06 décembre 2006

Niklaus

Cher Philippe,

Aujourd'hui, c'est la saint Nicolas, et du coup, tout ce que j'avais prévu de te dire passe un peu au second plan.
Ainsi, je ne te dirai pas pourquoi je t'ai choisi toi, toi et pas un autre - pourquoi pas Bonnaud, par exemple, après tout, ça aurait pu, il est plus connu, il parle bien, plus souvent que toi, il a su se faire tout plein d'entrées dans le petit monde buzzatique de la culture et pourtant il donne toujours l'impression de connaître, et de comprendre, les sujets dont il parle. Pourquoi pas un bien plus connu, ça, ça peut se comprendre : imaginons un instant que j'aie jeté mon dévolu sur, allez, disons Romain Duris. Je l'admire aussi, lui, et pas seulement parce qu'il y fait atrocement penser. Non, son jeu me convainc. Aussi. Eh bien, Duris, ça m'étonnerait fort qu'il en soit encore à scanner le web en quête de témoignages de reconnaissance. Non que je t'imagine en train de le faire - sinon nous nous serions déjà trouvés - mais tu pourrais. Connu mais pas trop, le début de la gloire mais toujours un pied du côté de la vraie vie, je pourrais te définir comme ça. Certes, me diras-tu, mais Bonnaud aussi, non? Eh oui, Bonnaud aussi, mais comme c'est la saint Nicolas, je ne vais pas avoir le temps de t'expliquer.
Pas plus que je ne vais pouvoir, comme j'en avais l'intention, te narrer la folle aventure qui m'arriva tantôt, et comment je me retrouvai bien malgré moi dans une réunion corporate à subir un lavage de cerveau en règle dont je me demande encore s'il est la préfiguration de ce qui m'attend dans cette atroce entreprise, ou s'il couronne ce que j'y ai déjà vécu. Dans tous les cas, ça m'a confortée dans l'idée de ne plus laisser une seule seconde de mon temps de cerveau disponible pour cette mascarade capitaliste, mais de cela encore, je ne vais pas te parler. Quant à la manière dont, alanguie sur mon canapé, je laisse mon attention divaguer jusqu'à ce que ta voix, sortie des ondes, emplisse mon salon et me sorte de ma douce torpeur en me donnant de délicieuses palpitations au coeur, c'est une telle évidence que les mots ne sauraient la décrire.
Non, tout cela n'est rien comparé à la saint Nicolas.
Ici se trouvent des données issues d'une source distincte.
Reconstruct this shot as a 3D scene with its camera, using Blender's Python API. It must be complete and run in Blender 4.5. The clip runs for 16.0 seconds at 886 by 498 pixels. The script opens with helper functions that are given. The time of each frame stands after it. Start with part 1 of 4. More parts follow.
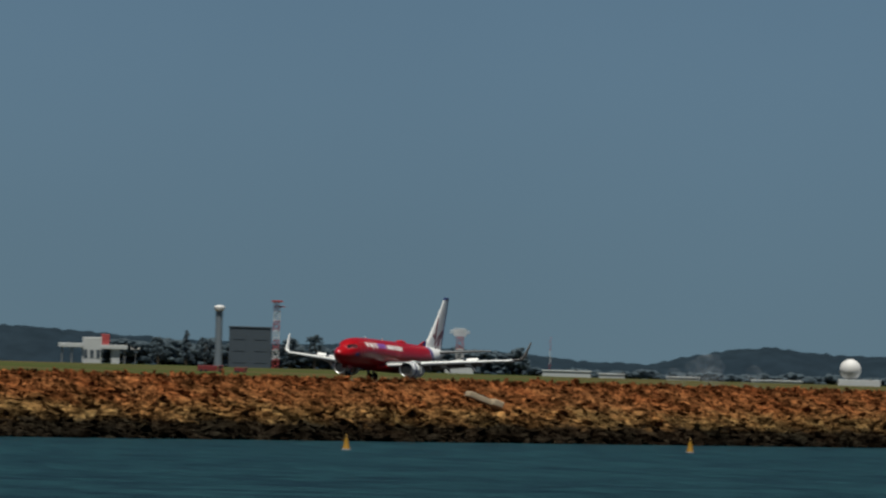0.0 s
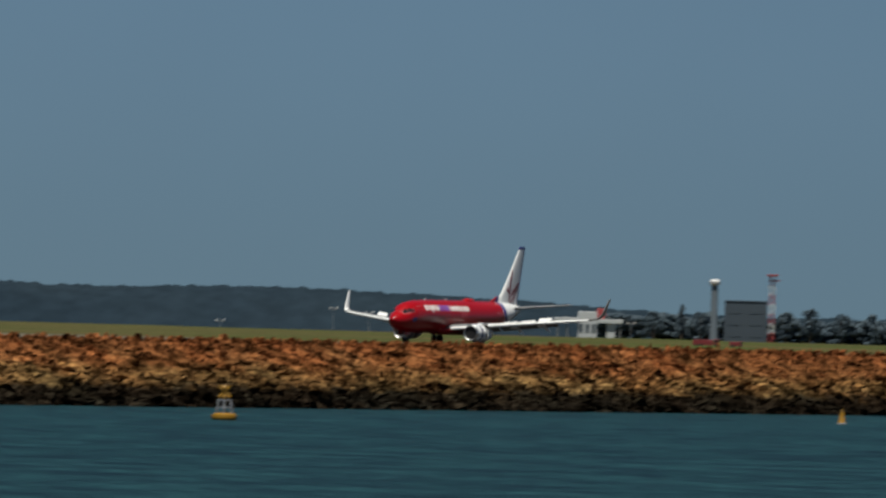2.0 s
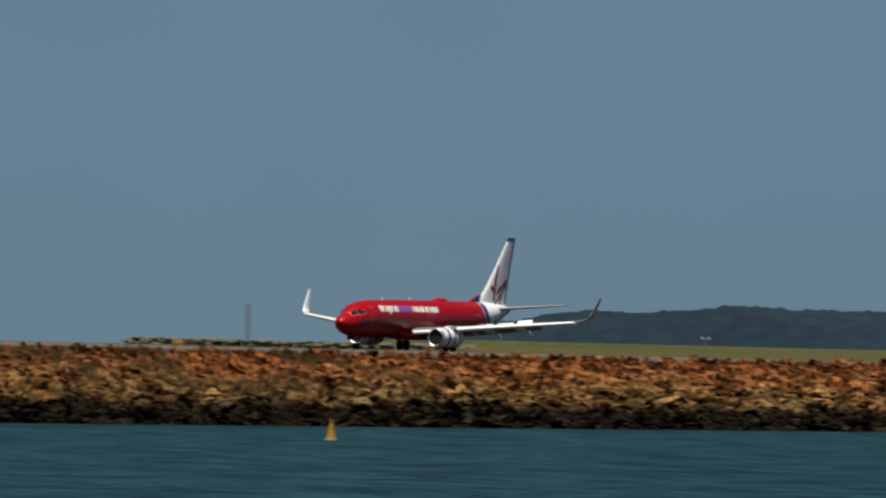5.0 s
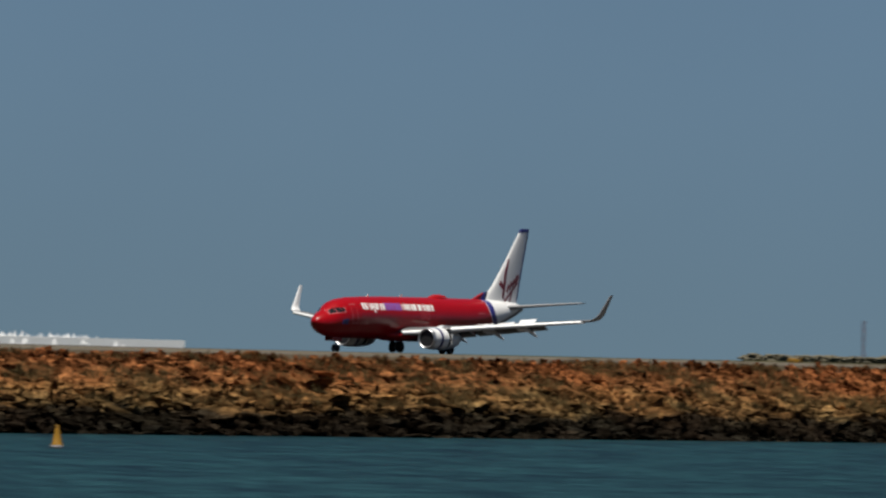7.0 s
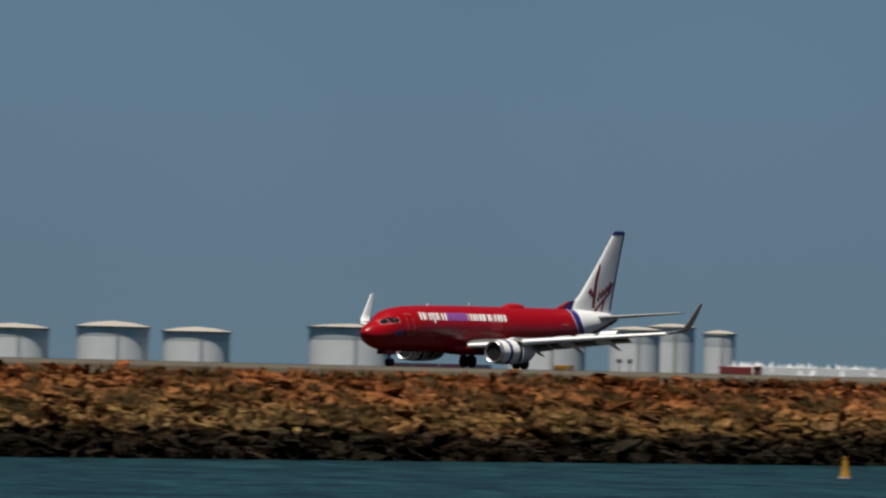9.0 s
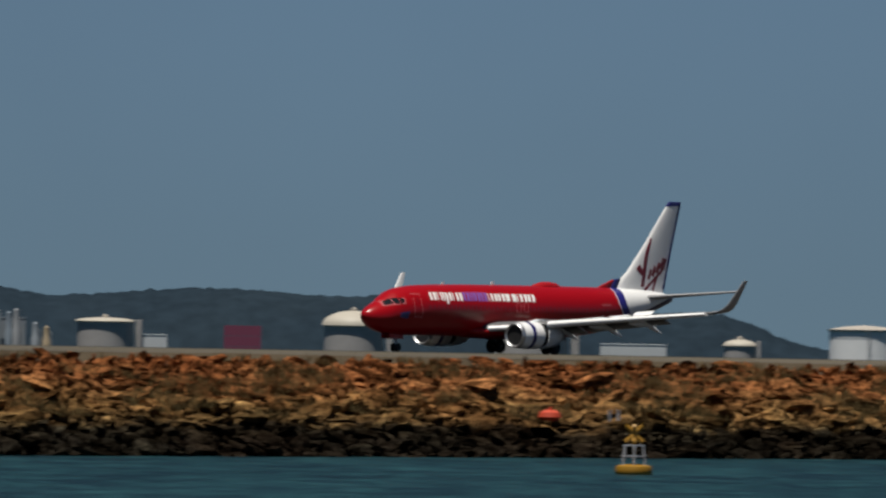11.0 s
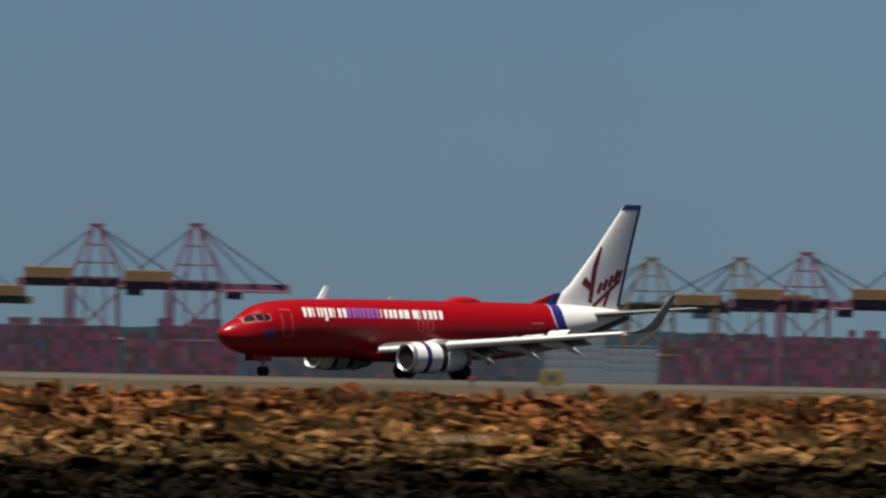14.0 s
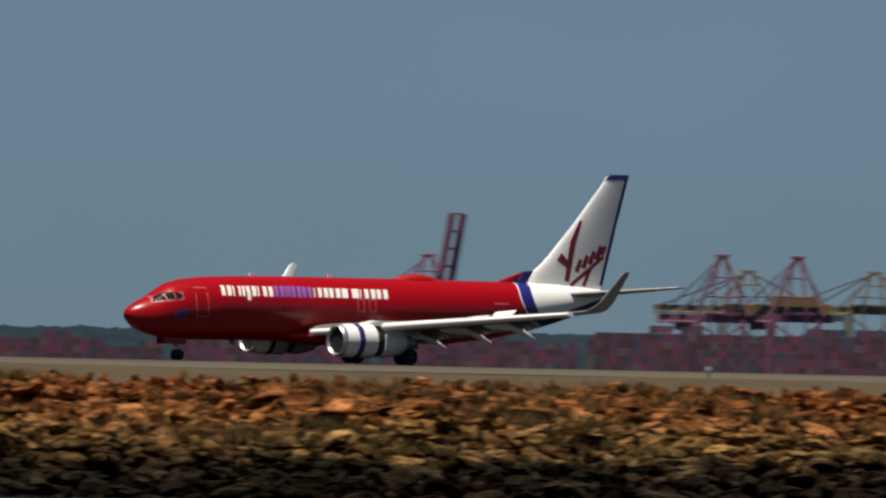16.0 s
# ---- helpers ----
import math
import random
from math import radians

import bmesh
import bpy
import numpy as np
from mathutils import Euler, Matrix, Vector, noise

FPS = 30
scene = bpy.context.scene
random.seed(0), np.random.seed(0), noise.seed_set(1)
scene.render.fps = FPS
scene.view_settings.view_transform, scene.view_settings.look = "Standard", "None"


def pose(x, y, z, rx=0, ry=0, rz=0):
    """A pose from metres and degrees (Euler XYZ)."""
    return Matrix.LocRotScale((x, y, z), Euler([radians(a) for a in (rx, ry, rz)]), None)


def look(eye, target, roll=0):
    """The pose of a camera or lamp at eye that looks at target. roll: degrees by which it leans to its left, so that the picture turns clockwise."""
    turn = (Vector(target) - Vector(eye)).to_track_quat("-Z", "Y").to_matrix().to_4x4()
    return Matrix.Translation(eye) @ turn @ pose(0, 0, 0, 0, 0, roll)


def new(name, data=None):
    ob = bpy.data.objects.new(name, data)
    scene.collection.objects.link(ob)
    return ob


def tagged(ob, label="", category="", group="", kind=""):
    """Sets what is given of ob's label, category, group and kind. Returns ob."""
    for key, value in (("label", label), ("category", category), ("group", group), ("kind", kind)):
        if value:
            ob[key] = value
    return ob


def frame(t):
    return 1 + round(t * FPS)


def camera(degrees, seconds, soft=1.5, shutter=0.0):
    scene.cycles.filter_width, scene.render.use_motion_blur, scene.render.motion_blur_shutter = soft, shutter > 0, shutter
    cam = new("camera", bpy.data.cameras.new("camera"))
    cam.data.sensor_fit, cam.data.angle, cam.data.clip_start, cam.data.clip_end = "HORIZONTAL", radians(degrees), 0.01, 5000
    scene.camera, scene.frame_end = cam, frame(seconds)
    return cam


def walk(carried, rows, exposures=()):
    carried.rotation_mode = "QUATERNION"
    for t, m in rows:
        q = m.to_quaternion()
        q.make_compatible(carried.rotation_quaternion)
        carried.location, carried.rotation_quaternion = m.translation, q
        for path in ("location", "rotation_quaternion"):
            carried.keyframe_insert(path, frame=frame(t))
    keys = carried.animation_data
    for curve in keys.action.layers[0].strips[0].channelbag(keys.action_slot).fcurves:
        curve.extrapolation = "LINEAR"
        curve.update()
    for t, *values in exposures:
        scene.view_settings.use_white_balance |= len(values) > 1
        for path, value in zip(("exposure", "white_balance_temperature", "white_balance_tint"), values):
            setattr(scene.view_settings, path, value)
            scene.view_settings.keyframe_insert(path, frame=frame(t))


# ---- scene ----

Attention, je te parle du vrai Nicolas, pas du petit énervé qui se rase en pensant à nous (atroce, cette idée que des personnes que l'on déteste peuvent se donner du plaisir en pensant à nous, non ?), ni du petit gars qui fait bêtise sur bêtise avec ses potes Eudes et Rufus, ni enfin du petit Nico qui crie dans le poste durant le cetnoeuftrante - je l'aime bien, lui, même s'il serait bon qu'il apprenne à poser sa voix, ça m'éviterait des réveils militaires pas toujours heureux.
Le vrai Nicolas, lui, il était hyper plus fort que tous ceux là réunis (et tous les autres, mais bon, je vais pas tous les citer, hein?). Lui, il faisait comme ça avec ses mains, ou encore comme ça, il mettait ses doigts comme ça, et puis comme ça, et hop, c'était plié. Il arrivait, il prenait sa tête de saint Nicolas, celle avec des yeux comme ça et le sourire qui va avec, un geste du bras, trois mots, et paf, ça le faisait.
Autant te dire que c'était pas le genre de gars à qui on aurait osé coller un audit performance.
Alors comme c'est sa fête aujourd'hui, même s'il est mort depuis au moins dix mille milliards d'années, on va pas se gêner pour la lui faire, sa fête. Pour le modus operandi, je te laisse libre d'agir à ta guise, pour ma part je pense que je vais appeler un Nicolas de mes amis, et qu'après quelques coupes de Ruinart, nous nous ferons plaisir avec des gestes comme ça, comme ça, et puis comme ça. Et à mon avis, ce sera rien que du bonheur.
C'est ça qui est bien avec la saint Nicolas.